Animation scripts
--------------------------------------------------

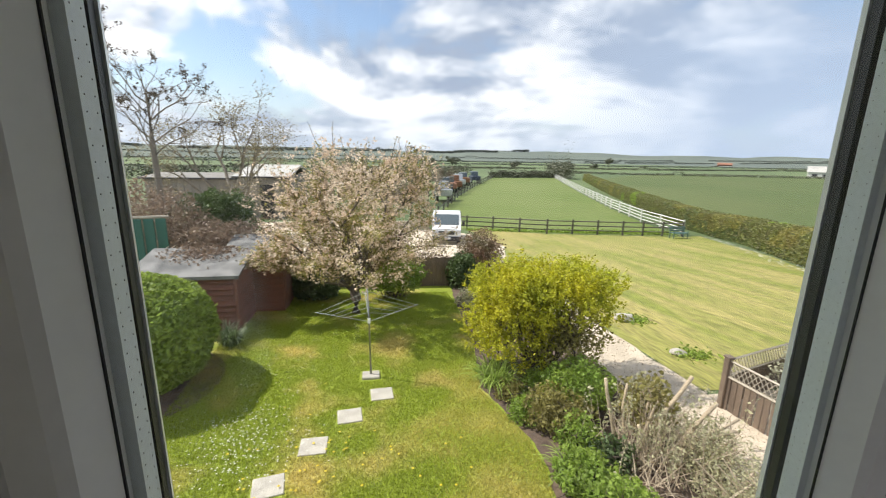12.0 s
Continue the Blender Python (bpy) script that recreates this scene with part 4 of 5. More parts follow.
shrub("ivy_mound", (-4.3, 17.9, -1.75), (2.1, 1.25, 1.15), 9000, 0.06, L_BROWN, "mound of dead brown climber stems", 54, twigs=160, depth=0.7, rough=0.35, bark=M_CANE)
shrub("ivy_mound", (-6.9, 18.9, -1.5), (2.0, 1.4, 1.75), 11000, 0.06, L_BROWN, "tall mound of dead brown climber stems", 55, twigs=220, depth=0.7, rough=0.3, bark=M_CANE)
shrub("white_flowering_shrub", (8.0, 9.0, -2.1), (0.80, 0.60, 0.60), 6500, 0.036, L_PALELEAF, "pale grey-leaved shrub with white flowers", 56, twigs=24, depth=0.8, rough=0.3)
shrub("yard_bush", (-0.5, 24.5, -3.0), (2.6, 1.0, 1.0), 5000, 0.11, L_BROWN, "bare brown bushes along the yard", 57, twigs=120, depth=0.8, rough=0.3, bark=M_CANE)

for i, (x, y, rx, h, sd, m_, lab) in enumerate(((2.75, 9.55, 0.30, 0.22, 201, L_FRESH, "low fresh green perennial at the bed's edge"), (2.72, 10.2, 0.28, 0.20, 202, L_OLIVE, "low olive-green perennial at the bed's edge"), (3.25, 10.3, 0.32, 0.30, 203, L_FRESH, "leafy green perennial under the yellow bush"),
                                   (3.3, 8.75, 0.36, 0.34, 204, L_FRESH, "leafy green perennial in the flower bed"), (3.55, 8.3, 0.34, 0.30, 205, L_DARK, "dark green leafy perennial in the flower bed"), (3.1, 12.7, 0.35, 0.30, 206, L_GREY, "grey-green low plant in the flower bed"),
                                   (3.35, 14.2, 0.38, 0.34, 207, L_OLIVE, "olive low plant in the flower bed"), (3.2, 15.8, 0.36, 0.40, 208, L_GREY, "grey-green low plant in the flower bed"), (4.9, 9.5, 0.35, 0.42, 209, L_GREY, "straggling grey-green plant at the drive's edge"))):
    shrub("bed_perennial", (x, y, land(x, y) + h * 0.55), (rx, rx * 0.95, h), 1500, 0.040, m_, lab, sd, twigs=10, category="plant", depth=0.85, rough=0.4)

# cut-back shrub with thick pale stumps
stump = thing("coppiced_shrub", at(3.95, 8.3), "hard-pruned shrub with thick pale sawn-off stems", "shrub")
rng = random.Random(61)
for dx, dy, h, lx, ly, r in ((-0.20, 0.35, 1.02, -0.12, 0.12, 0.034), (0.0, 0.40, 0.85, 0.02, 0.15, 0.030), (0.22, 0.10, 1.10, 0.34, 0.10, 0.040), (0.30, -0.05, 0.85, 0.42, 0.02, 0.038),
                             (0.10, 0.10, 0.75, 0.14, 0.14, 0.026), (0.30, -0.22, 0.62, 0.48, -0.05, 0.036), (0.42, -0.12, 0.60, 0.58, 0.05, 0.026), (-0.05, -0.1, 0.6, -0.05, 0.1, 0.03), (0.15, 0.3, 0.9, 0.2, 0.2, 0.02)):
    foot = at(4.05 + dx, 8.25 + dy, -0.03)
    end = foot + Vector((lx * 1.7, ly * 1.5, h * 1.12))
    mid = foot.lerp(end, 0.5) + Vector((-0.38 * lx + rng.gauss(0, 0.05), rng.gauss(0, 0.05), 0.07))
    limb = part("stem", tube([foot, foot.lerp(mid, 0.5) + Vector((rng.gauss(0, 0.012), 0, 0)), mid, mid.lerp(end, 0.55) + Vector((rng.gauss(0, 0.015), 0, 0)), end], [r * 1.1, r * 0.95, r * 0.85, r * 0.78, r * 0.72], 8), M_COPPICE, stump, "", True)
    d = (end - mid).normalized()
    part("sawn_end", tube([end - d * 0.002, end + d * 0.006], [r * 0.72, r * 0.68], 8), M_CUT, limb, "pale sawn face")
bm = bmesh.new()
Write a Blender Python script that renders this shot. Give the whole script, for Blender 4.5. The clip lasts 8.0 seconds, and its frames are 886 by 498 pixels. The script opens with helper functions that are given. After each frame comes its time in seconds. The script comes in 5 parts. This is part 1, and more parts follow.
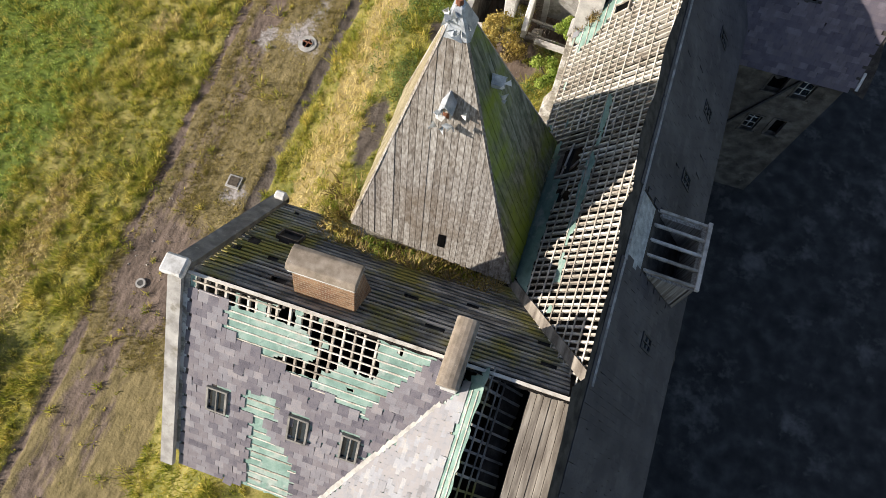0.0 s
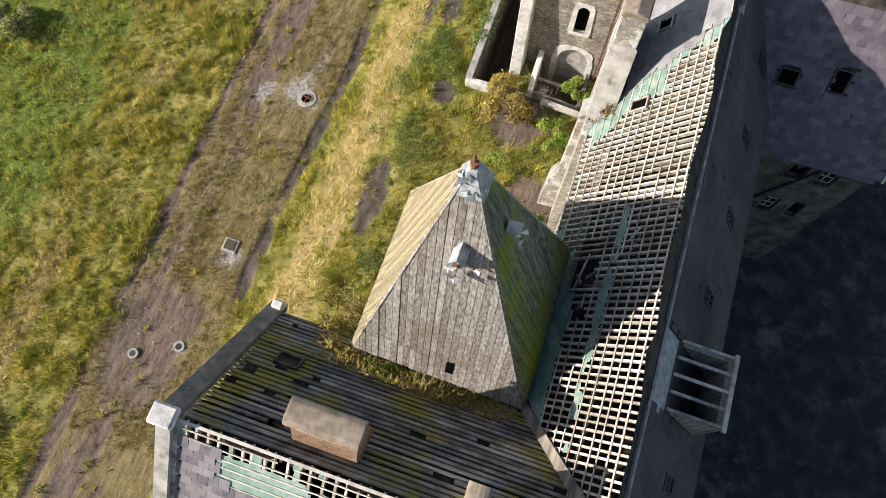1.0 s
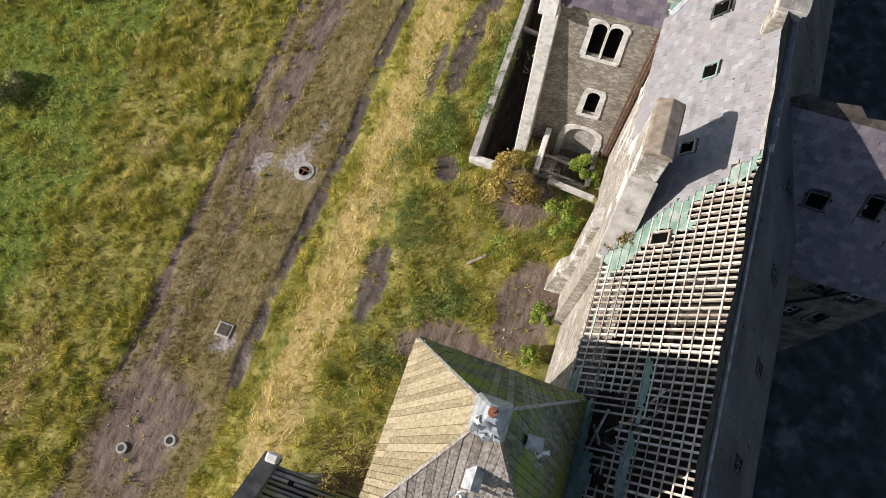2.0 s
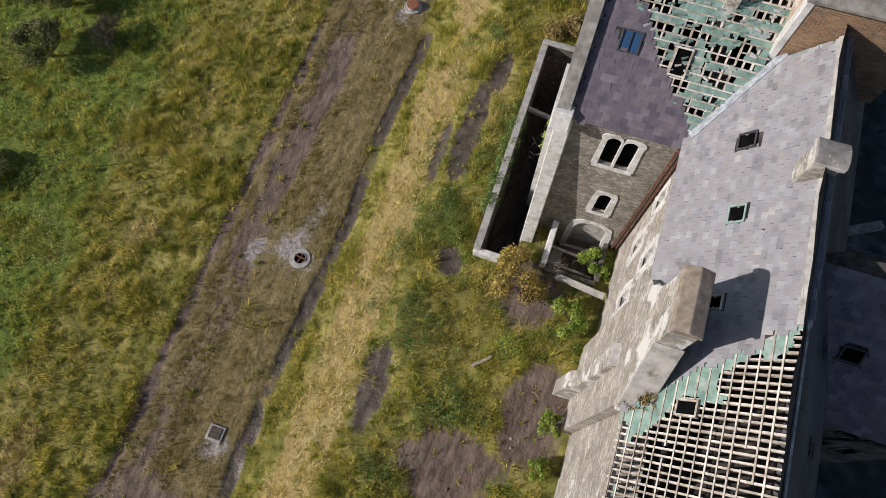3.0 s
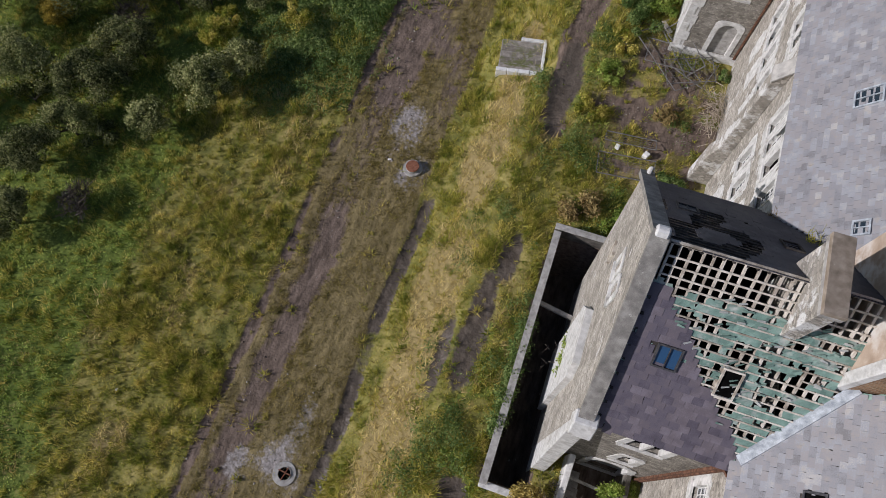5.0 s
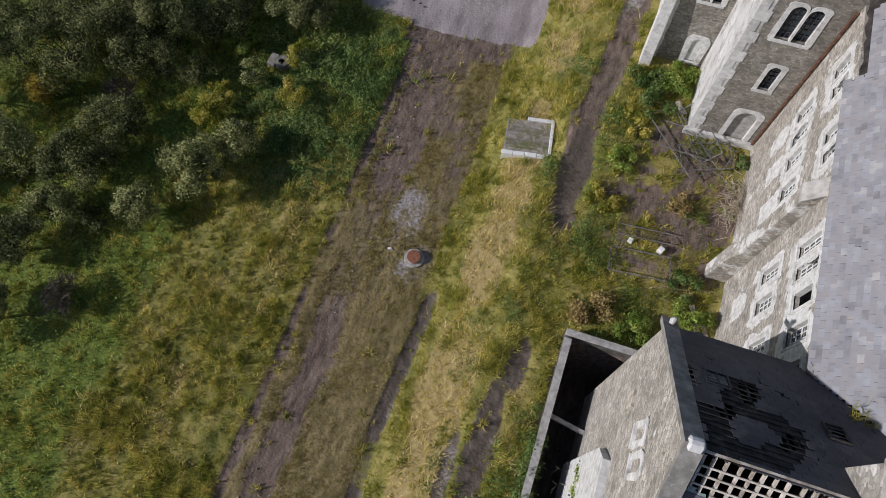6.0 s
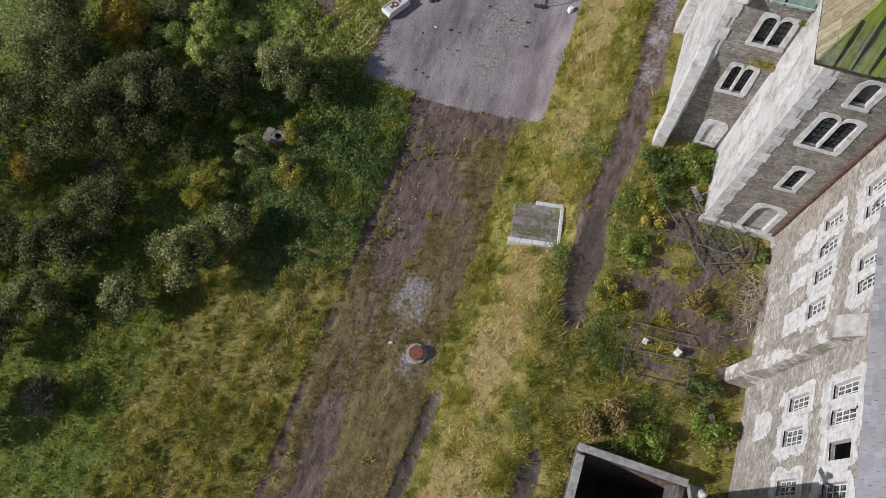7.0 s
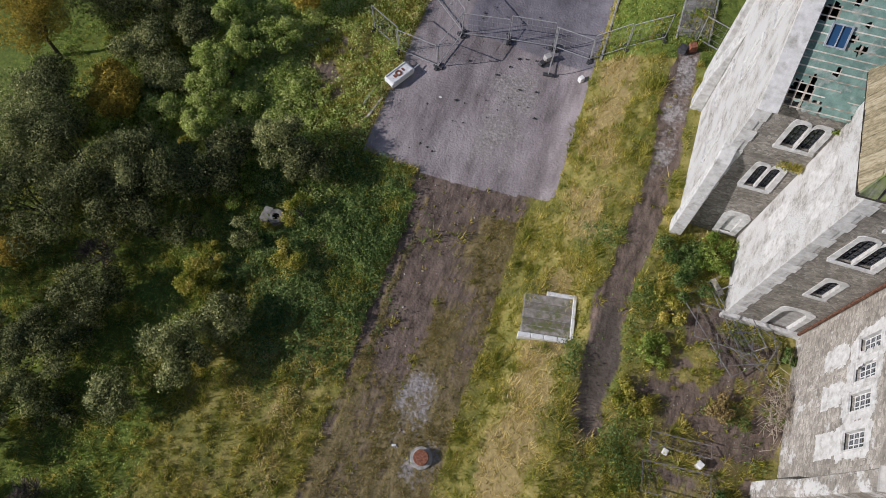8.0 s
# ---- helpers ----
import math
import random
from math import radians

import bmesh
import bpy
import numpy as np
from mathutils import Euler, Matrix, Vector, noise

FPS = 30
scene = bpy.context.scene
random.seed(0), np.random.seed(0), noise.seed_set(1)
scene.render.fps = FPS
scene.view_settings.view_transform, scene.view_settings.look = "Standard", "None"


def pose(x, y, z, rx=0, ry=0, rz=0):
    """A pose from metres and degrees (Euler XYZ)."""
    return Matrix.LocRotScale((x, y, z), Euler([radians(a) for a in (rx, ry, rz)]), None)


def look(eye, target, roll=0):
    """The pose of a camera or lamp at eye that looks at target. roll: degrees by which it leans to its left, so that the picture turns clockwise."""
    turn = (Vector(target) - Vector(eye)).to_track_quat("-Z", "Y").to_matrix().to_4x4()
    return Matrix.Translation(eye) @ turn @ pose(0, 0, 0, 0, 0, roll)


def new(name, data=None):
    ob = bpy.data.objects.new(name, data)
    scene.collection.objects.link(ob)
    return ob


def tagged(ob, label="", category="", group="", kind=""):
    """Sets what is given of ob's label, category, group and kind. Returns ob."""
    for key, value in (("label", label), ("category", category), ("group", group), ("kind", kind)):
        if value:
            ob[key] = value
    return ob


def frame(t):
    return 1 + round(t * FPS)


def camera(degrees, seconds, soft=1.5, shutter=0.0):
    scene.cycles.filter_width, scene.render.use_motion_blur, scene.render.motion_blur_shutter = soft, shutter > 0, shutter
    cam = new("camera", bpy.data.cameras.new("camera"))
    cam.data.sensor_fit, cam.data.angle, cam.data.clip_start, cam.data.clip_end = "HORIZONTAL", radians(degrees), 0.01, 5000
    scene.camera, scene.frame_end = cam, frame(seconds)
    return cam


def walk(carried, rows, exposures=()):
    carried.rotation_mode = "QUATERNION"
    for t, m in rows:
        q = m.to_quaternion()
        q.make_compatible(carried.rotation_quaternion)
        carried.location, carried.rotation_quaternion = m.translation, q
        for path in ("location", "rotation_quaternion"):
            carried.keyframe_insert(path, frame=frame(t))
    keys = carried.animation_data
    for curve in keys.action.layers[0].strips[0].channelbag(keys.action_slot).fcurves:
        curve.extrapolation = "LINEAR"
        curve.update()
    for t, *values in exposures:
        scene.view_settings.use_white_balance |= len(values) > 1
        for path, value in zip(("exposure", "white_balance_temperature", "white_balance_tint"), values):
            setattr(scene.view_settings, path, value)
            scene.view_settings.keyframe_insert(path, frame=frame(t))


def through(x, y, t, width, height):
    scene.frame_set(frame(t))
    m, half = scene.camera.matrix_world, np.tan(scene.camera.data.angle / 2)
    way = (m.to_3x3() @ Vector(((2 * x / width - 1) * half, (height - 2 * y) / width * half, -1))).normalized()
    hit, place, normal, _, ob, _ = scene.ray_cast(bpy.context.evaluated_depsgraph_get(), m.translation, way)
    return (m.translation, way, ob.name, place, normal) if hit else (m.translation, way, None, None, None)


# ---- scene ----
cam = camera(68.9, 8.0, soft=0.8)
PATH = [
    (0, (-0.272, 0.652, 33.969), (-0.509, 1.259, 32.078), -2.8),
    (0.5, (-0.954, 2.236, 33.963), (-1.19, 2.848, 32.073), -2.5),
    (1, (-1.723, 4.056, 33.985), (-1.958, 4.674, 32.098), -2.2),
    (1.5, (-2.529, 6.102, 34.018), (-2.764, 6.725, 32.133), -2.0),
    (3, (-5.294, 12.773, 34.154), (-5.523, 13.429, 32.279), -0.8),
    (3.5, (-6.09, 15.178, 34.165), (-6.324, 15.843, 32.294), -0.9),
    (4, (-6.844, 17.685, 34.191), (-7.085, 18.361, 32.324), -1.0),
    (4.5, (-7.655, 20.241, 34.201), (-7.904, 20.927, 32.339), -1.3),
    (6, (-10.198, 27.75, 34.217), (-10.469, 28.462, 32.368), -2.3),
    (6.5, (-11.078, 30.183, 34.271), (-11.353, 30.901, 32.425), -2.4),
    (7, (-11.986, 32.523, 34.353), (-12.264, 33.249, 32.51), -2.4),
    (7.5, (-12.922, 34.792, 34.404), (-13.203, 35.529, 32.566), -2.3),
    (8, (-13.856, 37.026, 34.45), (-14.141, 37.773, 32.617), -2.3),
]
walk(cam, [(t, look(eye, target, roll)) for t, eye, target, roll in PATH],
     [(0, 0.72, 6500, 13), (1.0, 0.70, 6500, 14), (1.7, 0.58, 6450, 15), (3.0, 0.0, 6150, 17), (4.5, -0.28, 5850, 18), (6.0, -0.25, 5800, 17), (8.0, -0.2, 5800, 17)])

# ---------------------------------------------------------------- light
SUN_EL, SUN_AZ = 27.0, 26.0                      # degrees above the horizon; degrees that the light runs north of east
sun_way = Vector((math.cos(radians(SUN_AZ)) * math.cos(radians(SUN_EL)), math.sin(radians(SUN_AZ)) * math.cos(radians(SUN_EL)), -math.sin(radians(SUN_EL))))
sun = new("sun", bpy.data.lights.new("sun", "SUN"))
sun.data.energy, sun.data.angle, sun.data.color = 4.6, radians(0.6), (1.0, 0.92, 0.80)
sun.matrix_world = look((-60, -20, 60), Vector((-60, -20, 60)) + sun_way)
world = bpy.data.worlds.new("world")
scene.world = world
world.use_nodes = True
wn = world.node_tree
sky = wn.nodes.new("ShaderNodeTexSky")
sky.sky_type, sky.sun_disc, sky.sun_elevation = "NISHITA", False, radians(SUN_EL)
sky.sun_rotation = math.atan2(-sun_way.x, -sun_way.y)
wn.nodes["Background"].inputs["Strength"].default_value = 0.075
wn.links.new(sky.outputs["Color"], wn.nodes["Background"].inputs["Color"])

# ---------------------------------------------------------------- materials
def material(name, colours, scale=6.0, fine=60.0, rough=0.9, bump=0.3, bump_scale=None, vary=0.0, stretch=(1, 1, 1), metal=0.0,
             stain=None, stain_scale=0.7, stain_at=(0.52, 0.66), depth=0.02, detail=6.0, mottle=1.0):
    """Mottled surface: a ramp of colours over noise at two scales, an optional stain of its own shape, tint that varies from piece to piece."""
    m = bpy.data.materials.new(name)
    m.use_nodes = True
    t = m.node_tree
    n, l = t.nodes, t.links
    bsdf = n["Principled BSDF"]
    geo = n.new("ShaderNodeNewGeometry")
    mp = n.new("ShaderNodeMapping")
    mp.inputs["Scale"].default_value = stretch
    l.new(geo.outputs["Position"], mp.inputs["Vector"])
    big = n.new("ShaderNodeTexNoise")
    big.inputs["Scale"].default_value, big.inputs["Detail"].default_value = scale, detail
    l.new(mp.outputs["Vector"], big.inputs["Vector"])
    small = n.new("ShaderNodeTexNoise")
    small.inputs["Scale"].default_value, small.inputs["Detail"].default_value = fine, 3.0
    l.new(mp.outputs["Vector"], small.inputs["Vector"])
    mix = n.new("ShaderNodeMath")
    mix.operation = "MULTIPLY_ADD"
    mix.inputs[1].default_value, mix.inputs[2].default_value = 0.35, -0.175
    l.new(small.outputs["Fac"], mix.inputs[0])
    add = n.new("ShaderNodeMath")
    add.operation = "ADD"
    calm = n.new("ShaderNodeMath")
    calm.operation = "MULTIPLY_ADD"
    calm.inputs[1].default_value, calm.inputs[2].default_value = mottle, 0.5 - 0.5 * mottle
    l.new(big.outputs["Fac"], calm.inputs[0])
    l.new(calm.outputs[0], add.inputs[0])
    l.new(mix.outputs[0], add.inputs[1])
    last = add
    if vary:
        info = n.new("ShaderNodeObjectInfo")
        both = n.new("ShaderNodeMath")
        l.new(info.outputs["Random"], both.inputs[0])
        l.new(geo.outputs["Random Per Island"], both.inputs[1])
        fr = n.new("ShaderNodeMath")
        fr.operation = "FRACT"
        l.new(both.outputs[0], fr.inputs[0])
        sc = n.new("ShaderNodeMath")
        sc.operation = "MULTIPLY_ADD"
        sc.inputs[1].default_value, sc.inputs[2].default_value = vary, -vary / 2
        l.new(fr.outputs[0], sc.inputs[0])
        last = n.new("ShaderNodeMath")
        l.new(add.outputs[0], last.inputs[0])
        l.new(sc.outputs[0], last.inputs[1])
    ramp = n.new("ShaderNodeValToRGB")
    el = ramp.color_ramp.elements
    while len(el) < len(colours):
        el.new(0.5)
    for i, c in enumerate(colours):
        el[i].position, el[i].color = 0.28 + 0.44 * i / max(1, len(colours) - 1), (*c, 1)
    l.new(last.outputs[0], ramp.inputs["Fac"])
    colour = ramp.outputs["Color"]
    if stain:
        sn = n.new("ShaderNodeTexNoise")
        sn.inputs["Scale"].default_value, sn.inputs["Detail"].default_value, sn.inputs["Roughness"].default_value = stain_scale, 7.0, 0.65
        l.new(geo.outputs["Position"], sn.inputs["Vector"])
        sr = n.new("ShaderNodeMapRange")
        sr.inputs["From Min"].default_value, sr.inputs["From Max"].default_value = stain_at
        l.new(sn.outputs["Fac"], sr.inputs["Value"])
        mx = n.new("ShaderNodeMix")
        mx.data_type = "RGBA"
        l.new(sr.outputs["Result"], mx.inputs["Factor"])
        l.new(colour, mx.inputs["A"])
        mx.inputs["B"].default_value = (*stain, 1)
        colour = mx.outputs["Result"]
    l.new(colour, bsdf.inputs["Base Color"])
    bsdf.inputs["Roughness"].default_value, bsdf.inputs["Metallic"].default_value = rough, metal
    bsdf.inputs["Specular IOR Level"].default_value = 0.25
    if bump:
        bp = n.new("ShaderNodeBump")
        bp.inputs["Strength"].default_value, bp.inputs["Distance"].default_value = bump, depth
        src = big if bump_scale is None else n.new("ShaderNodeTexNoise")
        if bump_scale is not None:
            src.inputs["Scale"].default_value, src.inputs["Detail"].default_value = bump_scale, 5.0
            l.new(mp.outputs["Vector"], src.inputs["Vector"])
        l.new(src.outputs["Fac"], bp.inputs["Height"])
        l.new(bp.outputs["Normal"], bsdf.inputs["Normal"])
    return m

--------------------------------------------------

**TASK DESCRIPTION**
Above are the entries. Output exactly the lines beginning with the line that has "# ---- helpers" and ending with the line that has "pose from metres".

**EXERCISE SOLUTION**
# ---- helpers ----
import math
import random
from math import radians

import bmesh
import bpy
import numpy as np
from mathutils import Euler, Matrix, Vector, noise

FPS = 30
scene = bpy.context.scene
random.seed(0), np.random.seed(0), noise.seed_set(1)
scene.render.fps = FPS
scene.view_settings.view_transform, scene.view_settings.look = "Standard", "None"


def pose(x, y, z, rx=0, ry=0, rz=0):
    """A pose from metres and degrees (Euler XYZ)."""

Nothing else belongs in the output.